**What to do:**
Starting at the line that contains "for path in", reproduce each line exactly up to and including the line that contains "for path, value". Reproduce nothing else.

**Given data:**
※ ※ ※

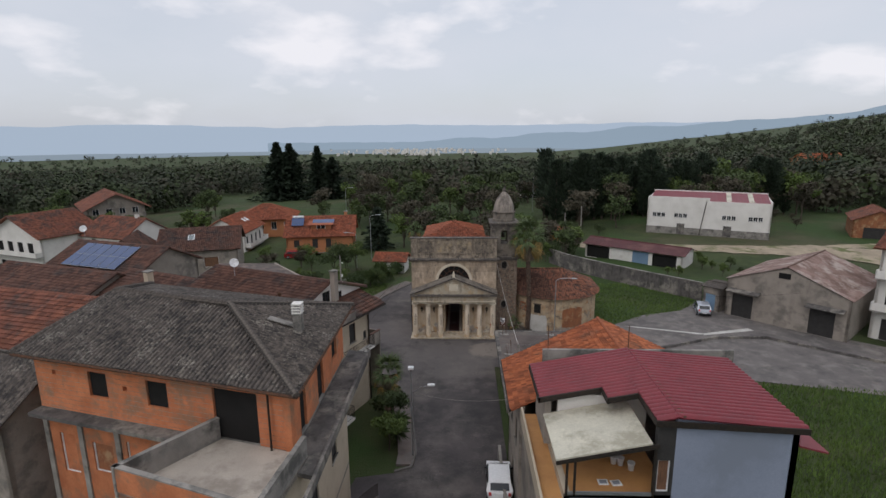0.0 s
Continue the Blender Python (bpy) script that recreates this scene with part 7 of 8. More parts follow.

※ ※ ※

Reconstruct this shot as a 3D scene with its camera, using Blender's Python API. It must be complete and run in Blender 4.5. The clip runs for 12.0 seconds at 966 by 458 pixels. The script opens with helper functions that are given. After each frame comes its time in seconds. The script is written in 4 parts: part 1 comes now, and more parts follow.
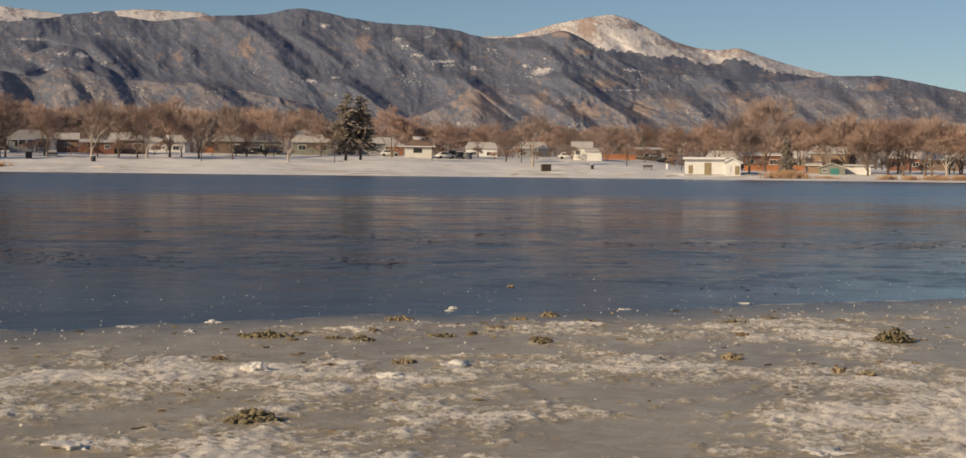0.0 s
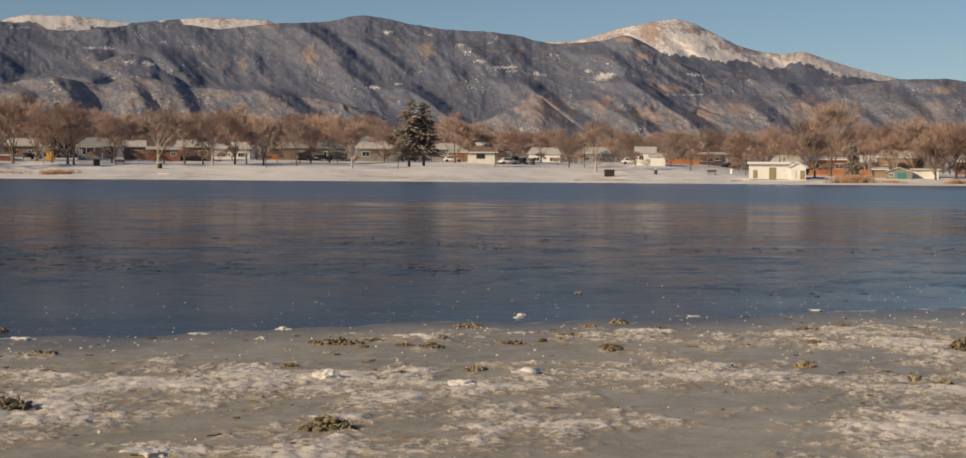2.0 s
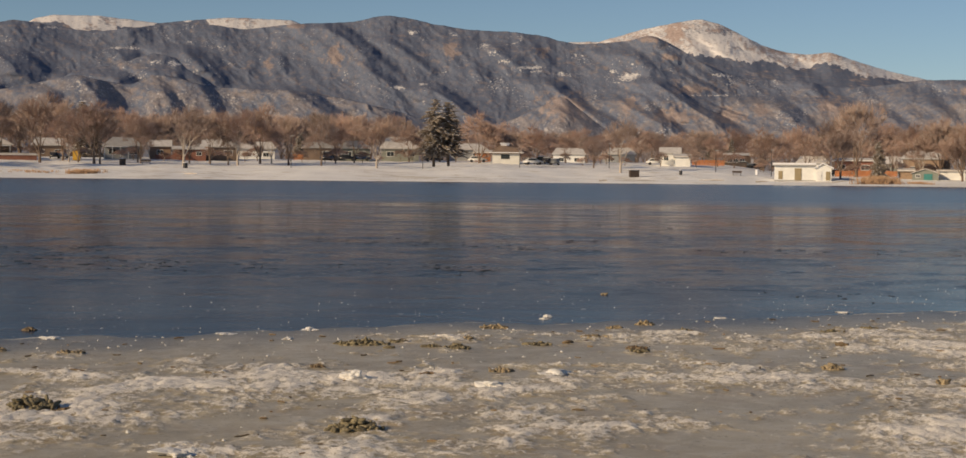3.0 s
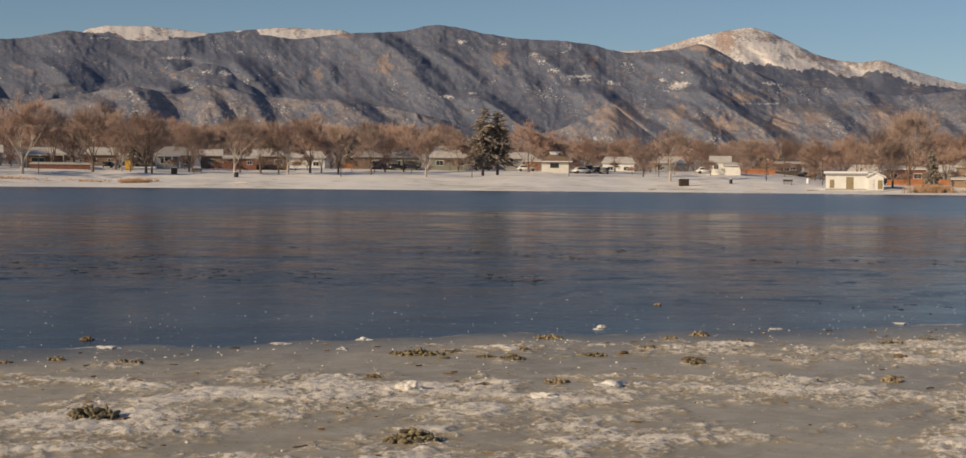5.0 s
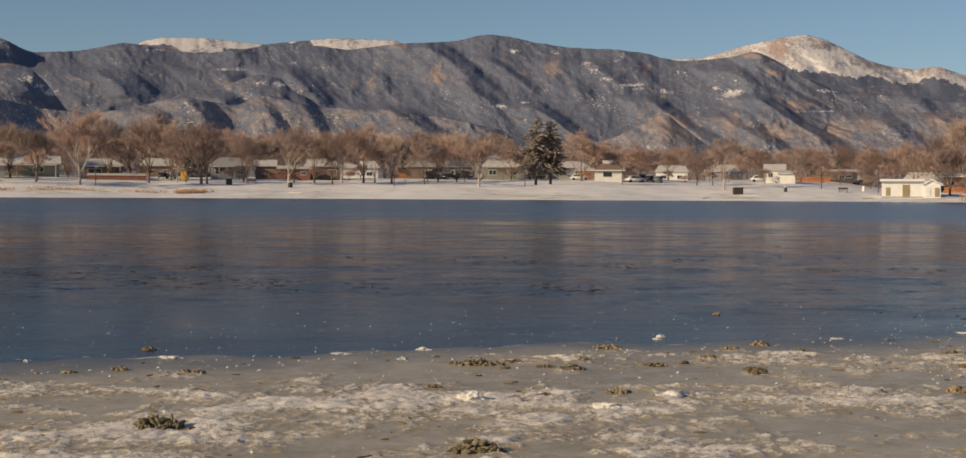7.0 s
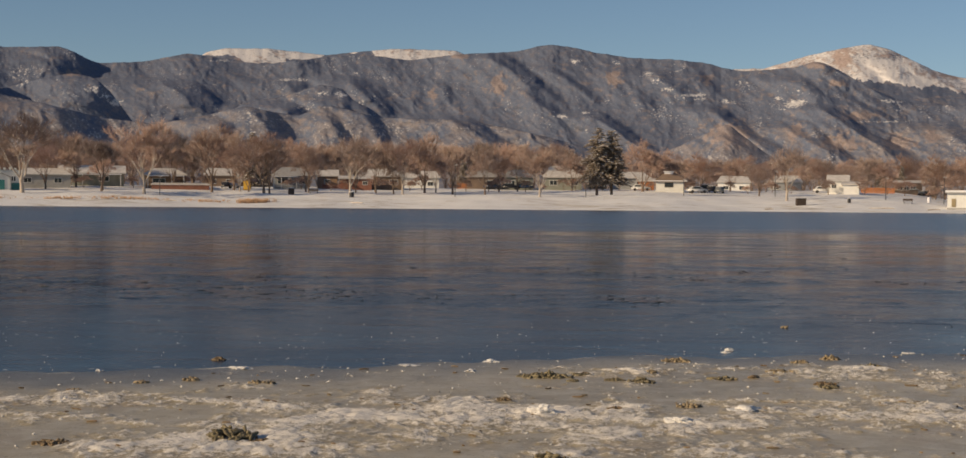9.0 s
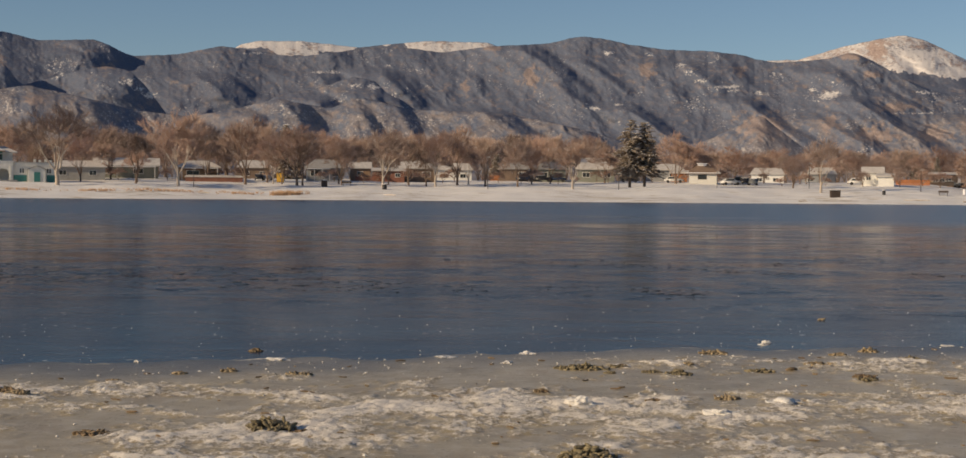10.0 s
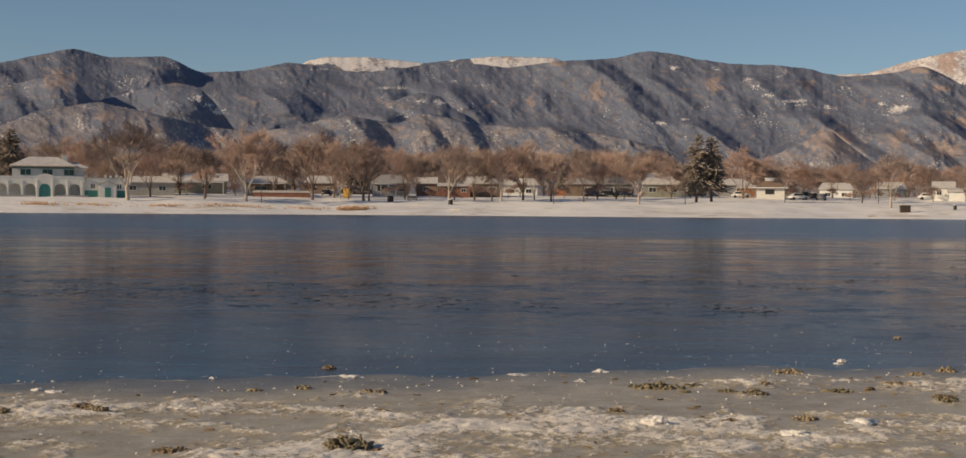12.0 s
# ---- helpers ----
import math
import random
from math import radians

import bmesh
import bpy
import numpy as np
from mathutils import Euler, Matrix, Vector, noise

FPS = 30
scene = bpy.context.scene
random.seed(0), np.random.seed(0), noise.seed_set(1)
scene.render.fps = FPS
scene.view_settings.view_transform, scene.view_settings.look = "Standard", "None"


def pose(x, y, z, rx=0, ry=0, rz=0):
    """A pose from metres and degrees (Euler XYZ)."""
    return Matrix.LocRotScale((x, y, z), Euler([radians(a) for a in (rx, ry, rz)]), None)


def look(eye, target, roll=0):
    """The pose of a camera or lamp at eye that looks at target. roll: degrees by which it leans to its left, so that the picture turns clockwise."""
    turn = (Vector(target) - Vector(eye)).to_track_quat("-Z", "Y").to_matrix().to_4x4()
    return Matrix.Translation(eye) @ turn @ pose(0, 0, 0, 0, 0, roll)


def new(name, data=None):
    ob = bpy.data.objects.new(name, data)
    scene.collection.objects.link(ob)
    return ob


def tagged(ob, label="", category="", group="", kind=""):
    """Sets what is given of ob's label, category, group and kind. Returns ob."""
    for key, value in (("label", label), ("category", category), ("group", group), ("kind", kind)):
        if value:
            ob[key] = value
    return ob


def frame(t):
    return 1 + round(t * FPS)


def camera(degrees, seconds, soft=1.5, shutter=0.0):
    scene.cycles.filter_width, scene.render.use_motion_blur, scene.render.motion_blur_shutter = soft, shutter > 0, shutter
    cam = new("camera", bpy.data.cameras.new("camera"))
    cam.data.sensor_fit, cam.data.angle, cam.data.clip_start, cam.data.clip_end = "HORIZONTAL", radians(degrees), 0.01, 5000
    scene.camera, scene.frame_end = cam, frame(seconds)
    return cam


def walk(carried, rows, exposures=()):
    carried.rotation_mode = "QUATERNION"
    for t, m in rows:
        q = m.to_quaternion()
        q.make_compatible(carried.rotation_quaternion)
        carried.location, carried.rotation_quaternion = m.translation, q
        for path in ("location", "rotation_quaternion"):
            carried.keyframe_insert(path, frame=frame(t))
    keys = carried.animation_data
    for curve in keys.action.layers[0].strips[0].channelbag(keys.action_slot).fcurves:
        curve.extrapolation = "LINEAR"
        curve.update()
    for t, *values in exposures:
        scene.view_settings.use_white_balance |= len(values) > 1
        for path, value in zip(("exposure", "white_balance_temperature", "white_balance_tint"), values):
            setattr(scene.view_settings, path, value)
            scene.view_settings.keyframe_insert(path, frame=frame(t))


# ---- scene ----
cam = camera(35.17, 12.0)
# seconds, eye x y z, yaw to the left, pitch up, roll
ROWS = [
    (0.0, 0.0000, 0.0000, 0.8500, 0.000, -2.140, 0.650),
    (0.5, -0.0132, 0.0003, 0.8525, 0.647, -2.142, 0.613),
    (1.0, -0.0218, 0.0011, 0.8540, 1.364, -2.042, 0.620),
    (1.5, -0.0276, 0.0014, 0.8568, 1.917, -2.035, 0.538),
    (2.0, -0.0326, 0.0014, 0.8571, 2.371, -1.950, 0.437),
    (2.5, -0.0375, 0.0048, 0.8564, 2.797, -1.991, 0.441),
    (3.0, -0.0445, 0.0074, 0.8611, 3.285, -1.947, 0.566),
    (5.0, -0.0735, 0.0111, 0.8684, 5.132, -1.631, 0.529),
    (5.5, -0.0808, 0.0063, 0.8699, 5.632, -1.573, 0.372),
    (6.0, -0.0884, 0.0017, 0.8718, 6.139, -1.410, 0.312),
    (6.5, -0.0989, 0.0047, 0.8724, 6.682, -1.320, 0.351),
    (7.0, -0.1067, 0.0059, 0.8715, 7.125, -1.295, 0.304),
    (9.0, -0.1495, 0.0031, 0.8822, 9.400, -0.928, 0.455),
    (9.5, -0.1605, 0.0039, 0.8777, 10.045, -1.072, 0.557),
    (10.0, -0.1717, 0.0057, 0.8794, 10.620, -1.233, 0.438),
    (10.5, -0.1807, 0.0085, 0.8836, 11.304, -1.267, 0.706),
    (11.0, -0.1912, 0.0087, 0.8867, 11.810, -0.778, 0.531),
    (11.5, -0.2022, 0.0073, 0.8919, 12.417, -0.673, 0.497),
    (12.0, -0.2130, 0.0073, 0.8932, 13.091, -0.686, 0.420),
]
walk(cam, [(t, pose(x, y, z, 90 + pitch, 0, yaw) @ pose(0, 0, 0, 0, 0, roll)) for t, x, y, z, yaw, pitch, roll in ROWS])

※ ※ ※

**Result:**
        for path in ("location", "rotation_quaternion"):
            carried.keyframe_insert(path, frame=frame(t))
    keys = carried.animation_data
    for curve in keys.action.layers[0].strips[0].channelbag(keys.action_slot).fcurves:
        curve.extrapolation = "LINEAR"
        curve.update()
    for t, *values in exposures:
        scene.view_settings.use_white_balance |= len(values) > 1
        for path, value in zip(("exposure", "white_balance_temperature", "white_balance_tint"), values):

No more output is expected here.